Furthermore, he expressed his commitment to releasing funds for upgrading the Kakamega airstrip to international airport status and completing stalled road projects.

"Of all the promises Ruto made, only one- the Hustler Fund- has been implemented," said Philip Wekesa, a human rights defender from Bungoma. According to Mr Wekesa, the rest of the promises were abandoned the moment Ruto ascended to power, including addressing the high cost of living.

Former Cabinet Secretary Eugene Wamalwa said "Ruto was steering a ship whose occupants were rudderless and clueless, and therefore Kenyans should not expect any meaningful development from the current regime."

"Kenya Kwanza administration is a boulevard of broken promises and lies. None of the promises have been kept. We are surprised Ruto has gone back to the rooftop of his car making more promises," said Mr Wamalwa in a telephone interview.

The Democratic Action Party of Kenya (DAP-K) leader said instead of Ruto lowering the cost of living as promised during the campaigns, he was instrumental in overseeing an increase in the price of basic commodities.

He argued that Wetang'ula and Mudavadi are just "passengers and not shareholders in Ruto's government which explains why the duo cannot bargain for meaningful projects to be brought to Western."

"They did not deliver the 70 per cent votes Ruto demanded from them. This is the reason we won't get the 30 percent of government appointments and development projects coming to Western," argued Wamalwa.

He added: "I don't see them delivering much as the government has its own 'shareholders'. In Ruto's first budget, nothing has been set aside for the revival of the sugar sub-sector, starting new industries and pumping more funds into projects that we started like the gold refinery plant, the granite factory, and the fish factory in Kakamega, Vihiga and Busia counties."

Wamalwa believes the opening of the sugar importation window could be the last nail in the coffin of struggling sugar factories.

"We brought a new investor at Mumias Sugar, and the company had started doing well. Now what we are seeing are efforts to kick out the investor from the factory," he said.

But Kakamega Senator Boni Khalwale argues that Ruto's administration is on the right trajectory when it comes to development.

According to Dr Khalwale, Ruto's maiden budget was not yet operational, but he assures that good things are the way following the recent Court of Appeal's clearance of the obstacles that hindered the implementation of the controversial Finance Act. 2023.

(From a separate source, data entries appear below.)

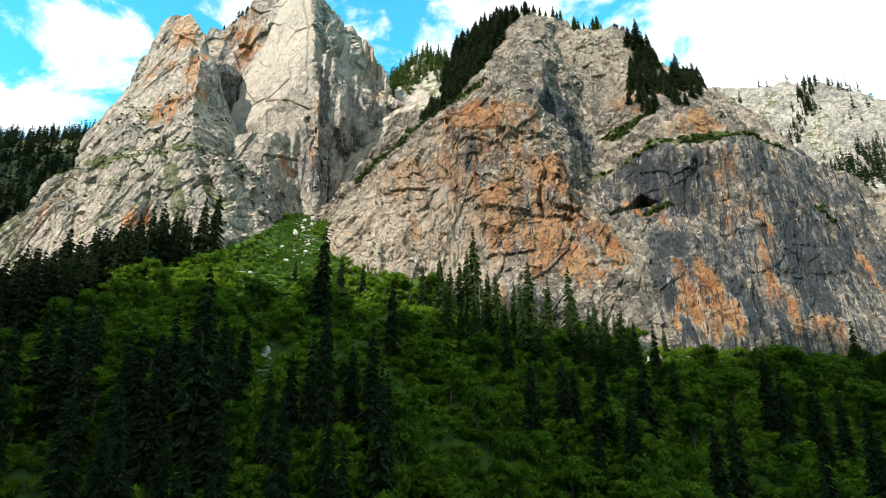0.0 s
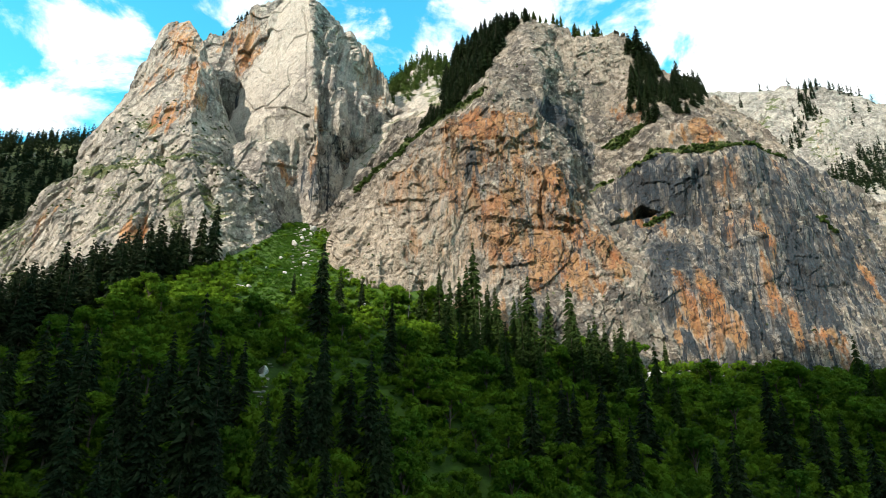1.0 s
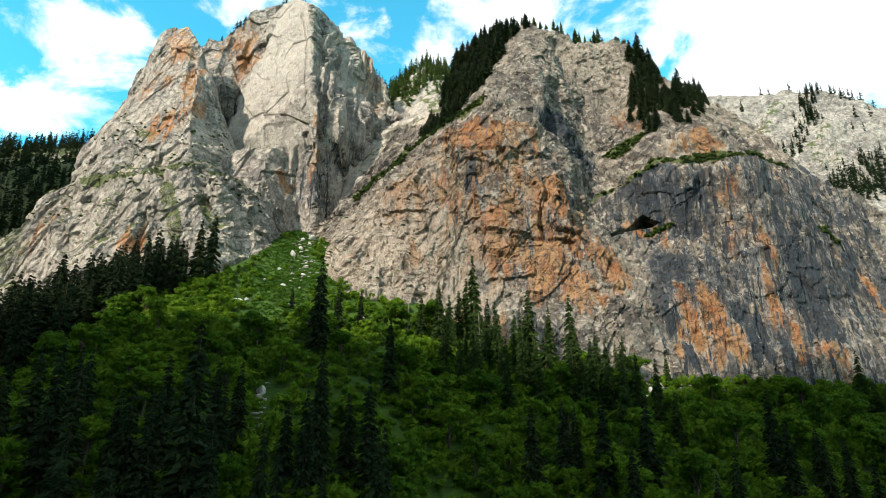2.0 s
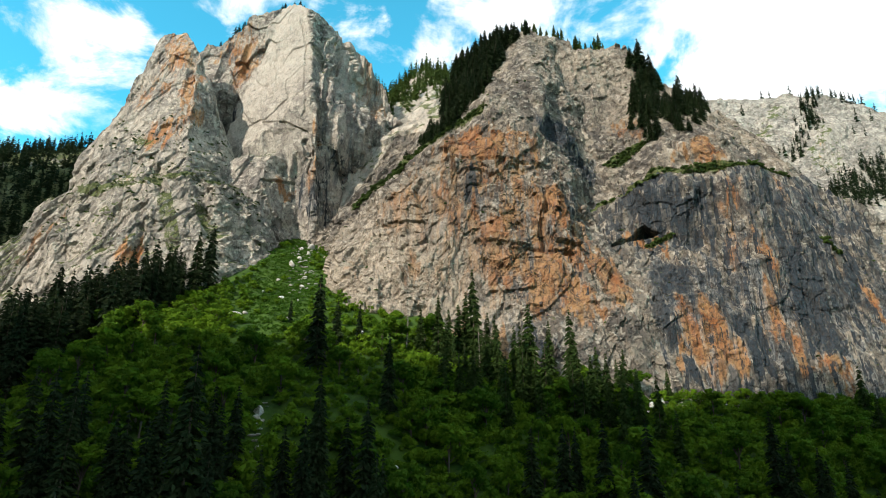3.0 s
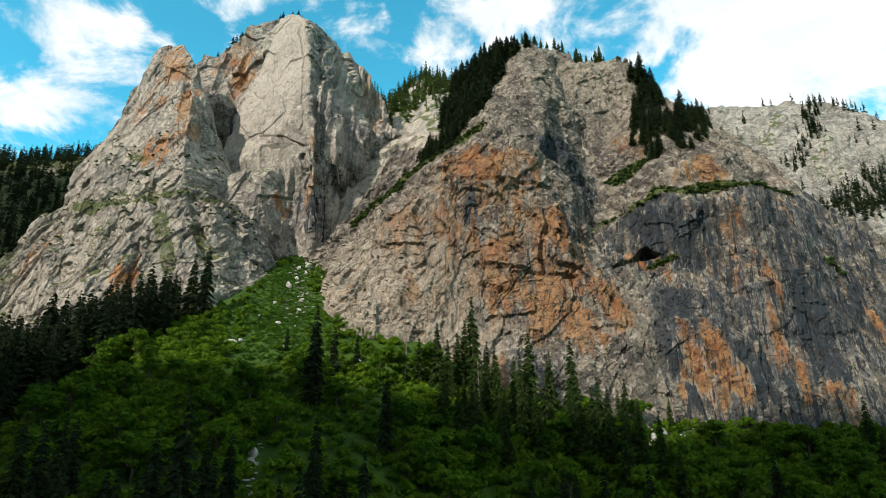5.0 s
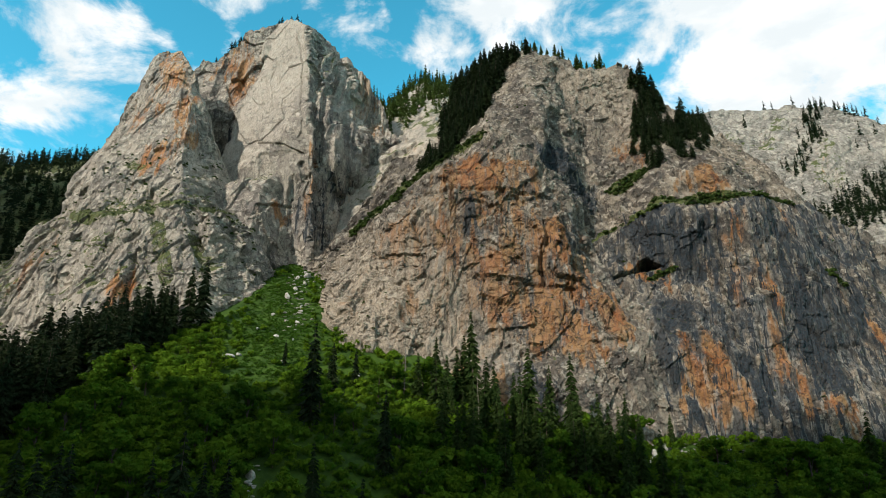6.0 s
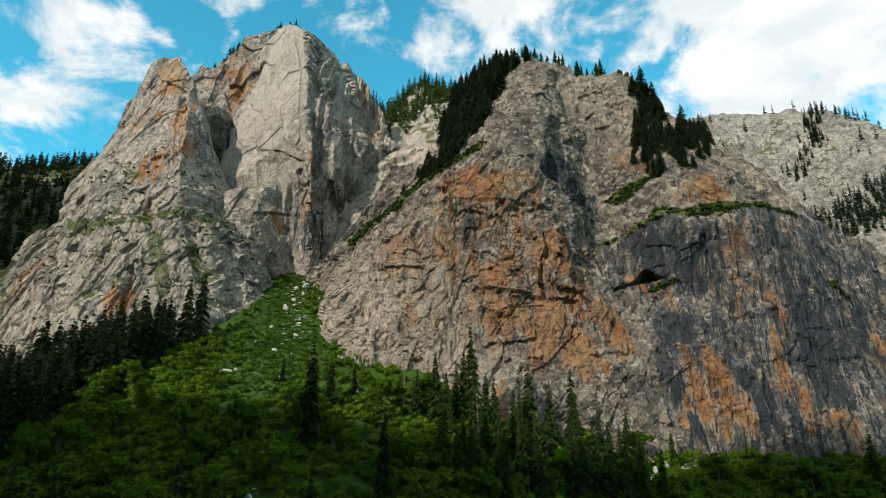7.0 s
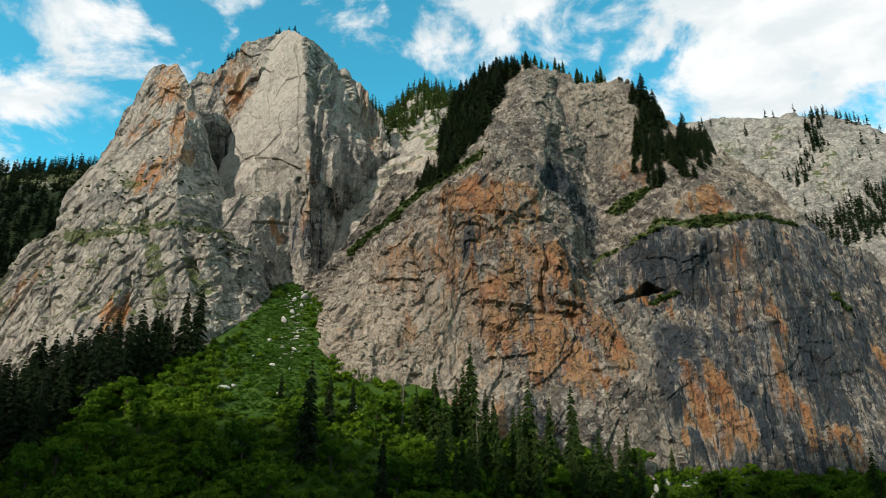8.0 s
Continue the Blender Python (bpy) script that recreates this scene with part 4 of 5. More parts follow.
def leaf_clump(r, count, size, flat=0.75):
    """Small leaves over the lobes of a bush of unit radius whose base is at z = 0, with a dense twiggy heart in each lobe."""
    lobes = unit(r.normal(size=(9, 3)) + (0, 0, 0.5)) * r.uniform(0.3, 0.66, (9, 1))
    girth = r.uniform(0.26, 0.44, 9)
    which = r.integers(0, 9, count)
    way = unit(r.normal(size=(count, 3)) + (0, 0, 0.45))
    c = lobes[which] + way * (girth[which] * r.uniform(0.80, 1.14, count))[:, None]
    nrm = unit(way + 0.35 * r.normal(size=way.shape))
    heart = unit(r.normal(size=(54, 3)))
    inner = np.arange(54) % 9
    c = np.concatenate([c, lobes[inner] + heart * (0.62 * girth[inner])[:, None]])
    nrm = np.concatenate([nrm, heart])
    s = size * r.uniform(0.6, 1.35, (len(c), 1))
    s[count:, 0] = 0.55 * girth[inner]
    c[:, 2] = c[:, 2] * flat + 0.55
    keep = c[:, 2] > 0.02
    c, nrm, s = c[keep], nrm[keep], s[keep]
    a = unit(np.cross(nrm, r.normal(size=nrm.shape)))
    b = np.cross(nrm, a)
    verts = np.stack([c - b * s - a * s * 0.8, c - b * s + a * s * 0.8, c + b * s * 1.1], 1).reshape(-1, 3)
    return verts, np.arange(len(verts)).reshape(-1, 3)


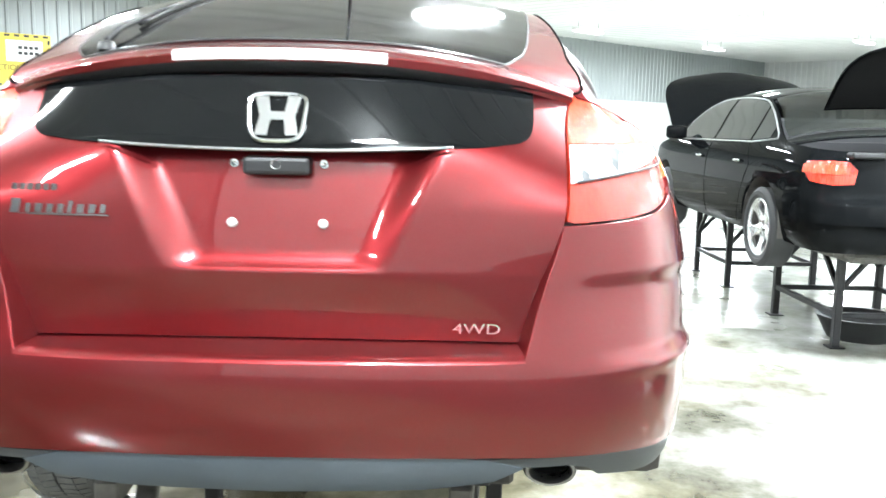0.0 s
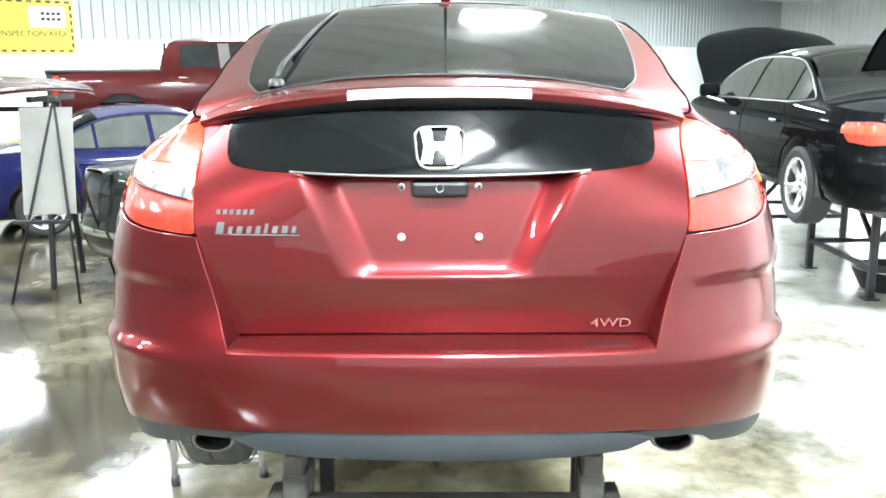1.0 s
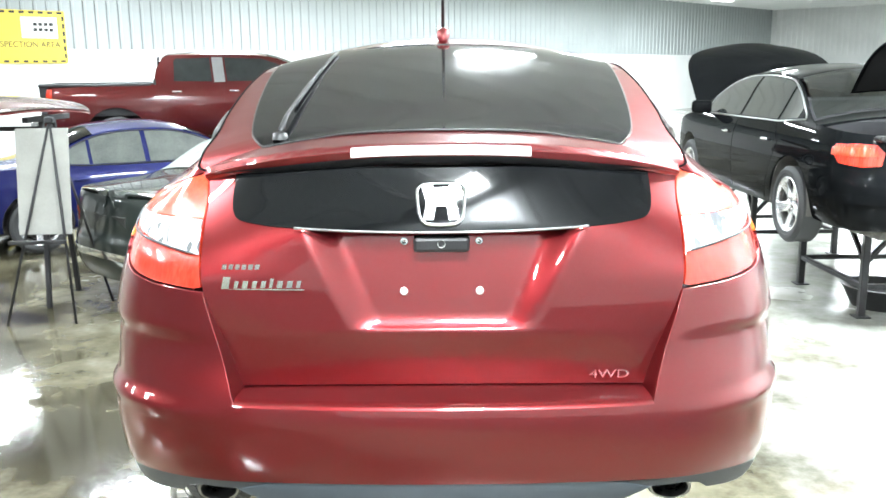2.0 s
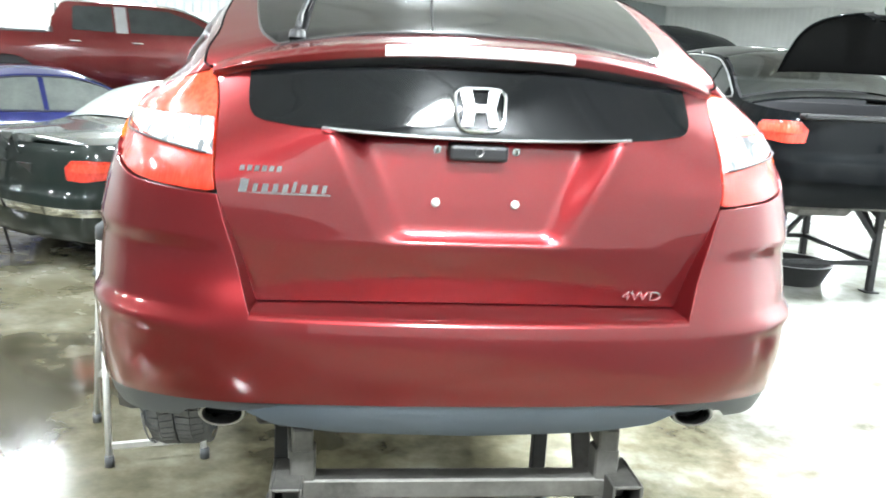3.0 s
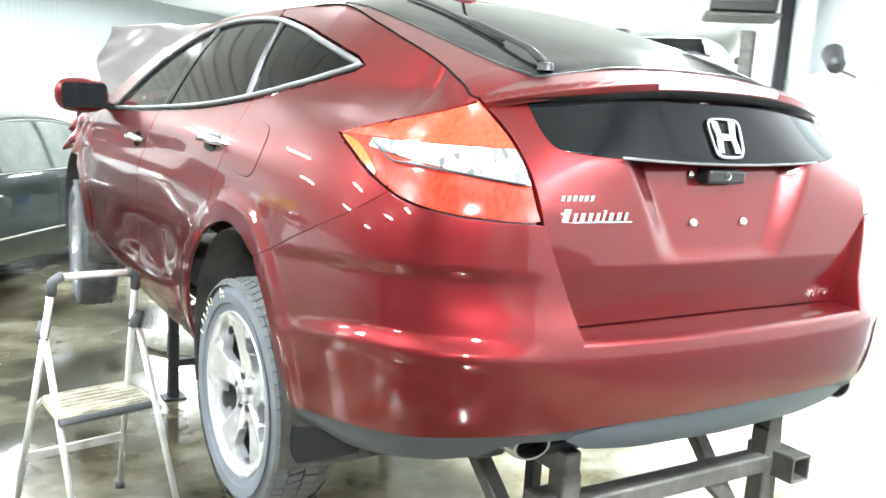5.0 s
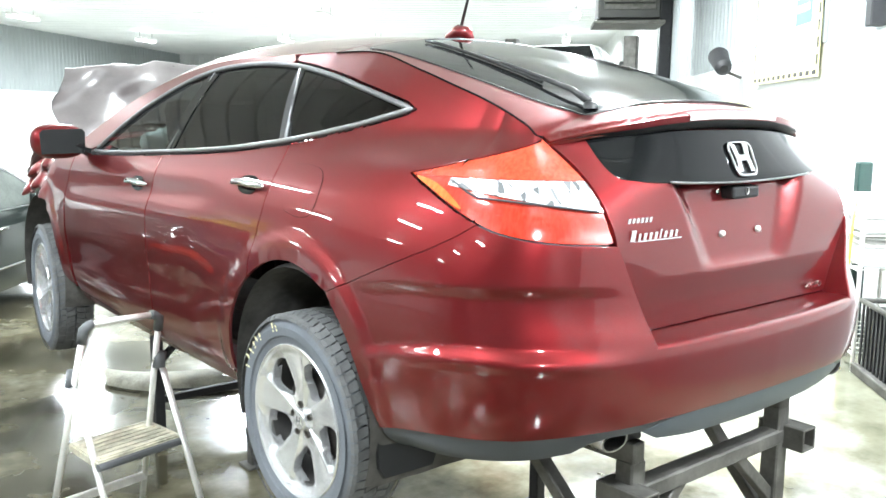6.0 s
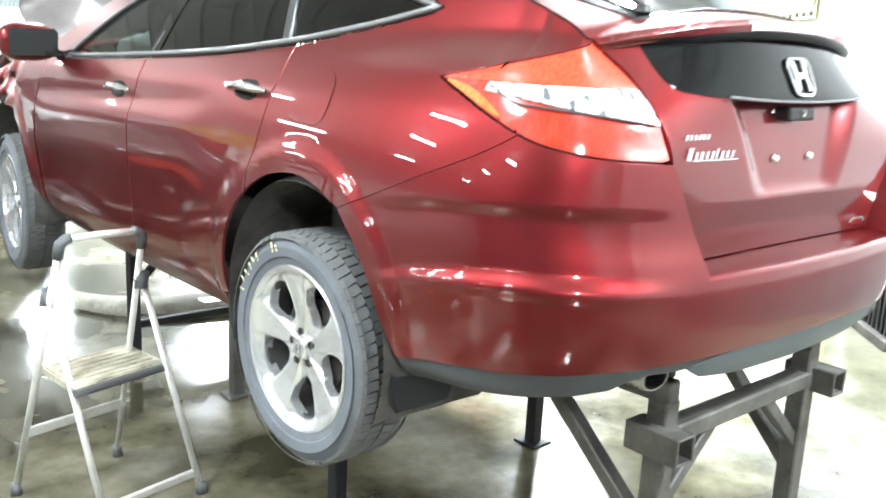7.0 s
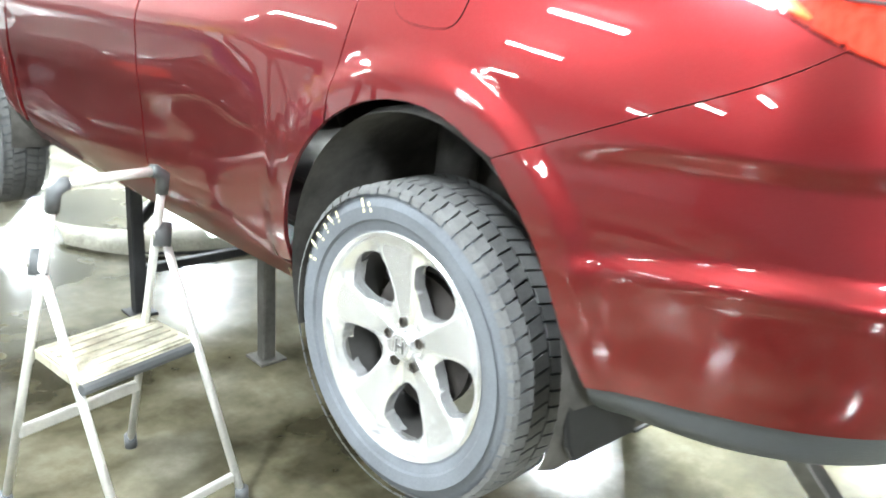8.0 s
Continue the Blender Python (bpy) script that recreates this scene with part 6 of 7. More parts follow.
            for i in range(2):
                lf += [(i * n + q, i * n + q + 1, (i + 1) * n + q + 1, (i + 1) * n + q) for q in range(n - 1)]
            lv.append((sx * (width / 2 - 0.34), cy, wz))
            lf += [(2 * n + q, 2 * n + q + 1, 3 * n) for q in range(n - 1)]
            put(nm, mesh_of(nm, lv, lf, LINER), car)
            tyre_parts(car, (sx * (width / 2 - 0.115), cy, wz), sx, r=r, w=0.205, rim_r=0.212, blocks=40, detail=False, phase=90, rubber=BLACK_RUBBER)
    # bumper moulding, plate recess, underside
    skin("bumper_strip", [(0, 0.50 * h), (S(0.55 * k), 0.50 * h), (S(0.55 * k), 0.44 * h), (0, 0.44 * h)], wrap, CHROME if chrome_strip else mat, car, du=0.08, dv=0.03, flange=0.01, lift=0.012, both=True)
    if not open_lids:
        part("plate_recess", box((0.5, 0.02, 0.13), (0, 0.06 * k, 0.74 * h), bevel=0.01), BLACK_PLASTIC, car)
    under = bmesh.new()
    box((width - 0.5, length - 0.5, 0.1), (0, length / 2, 0.25), bevel=0.02, bm=under)
    box((0.12, length * 0.6, 0.1), (0.1, length * 0.45, 0.19), bevel=0.03, bm=under)
    box((0.5, 0.5, 0.16), (-0.3, 0.45, 0.24), bevel=0.05, bm=under)
    part("underbody", under, LINER, car)
    bench = box((width - 0.5, 0.14, 0.6), (0, 1.35 * k, 0.85 * h), (-18, 0, 0), 0.04)
    part("rear_bench", bench, CABIN, car)
    for sx in (-0.36, 0.36):
        seat = part("front_seat", box((0.48, 0.12, 0.62), (sx, 2.35 * k, 0.85 * h), (-14, 0, 0), 0.04), CABIN, car)
        part("headrest", box((0.26, 0.08, 0.16), (sx, 2.25 * k, 1.2 * h), (-10, 0, 0), 0.03), CABIN, seat)
    part("dashboard", box((width - 0.45, 0.35, 0.25), (0, 3.3 * k, 0.85 * h), bevel=0.05), CABIN, car)
    return car


# opaque grey in place of the brightness seen through the panes
GREY_WINDOW = plain("grey_side_window", (0.12, 0.132, 0.125), 0.08, vary=0.3, scale=3)
SIDE_WINDOW = plain("reflecting_window", (0.02, 0.023, 0.023), 0.05, vary=0.2)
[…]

"The budget we were using was prepared by the previous regime. Now that we have our own budget, you will start seeing all the projects coming to fruition in the current financial year," he said.

The Senate Chief Whip said Ruto has not initiated new projects in the region since he was keen on completing stalled projects first.

"Ruto is being accused of re-launching projects that were already launched. What the naysayers are forgetting is that the projects were his brainchild, and after they were launched, the projects were denied budgets by the handshake brothers," said Khalwale.

He added: "By re-launching the projects, Ruto is just re-assuring the people that he has much at hand, and he will provide the required budgets to ensure the projects are completed and serve the intended purposes."

Vihiga Senator Godfrey Osotsi accused Ruto of launching county projects funded by the devolved units. "The national government ought to initiate mega projects in Western. The president should stop launching county projects because governors will have nothing to launch," he said.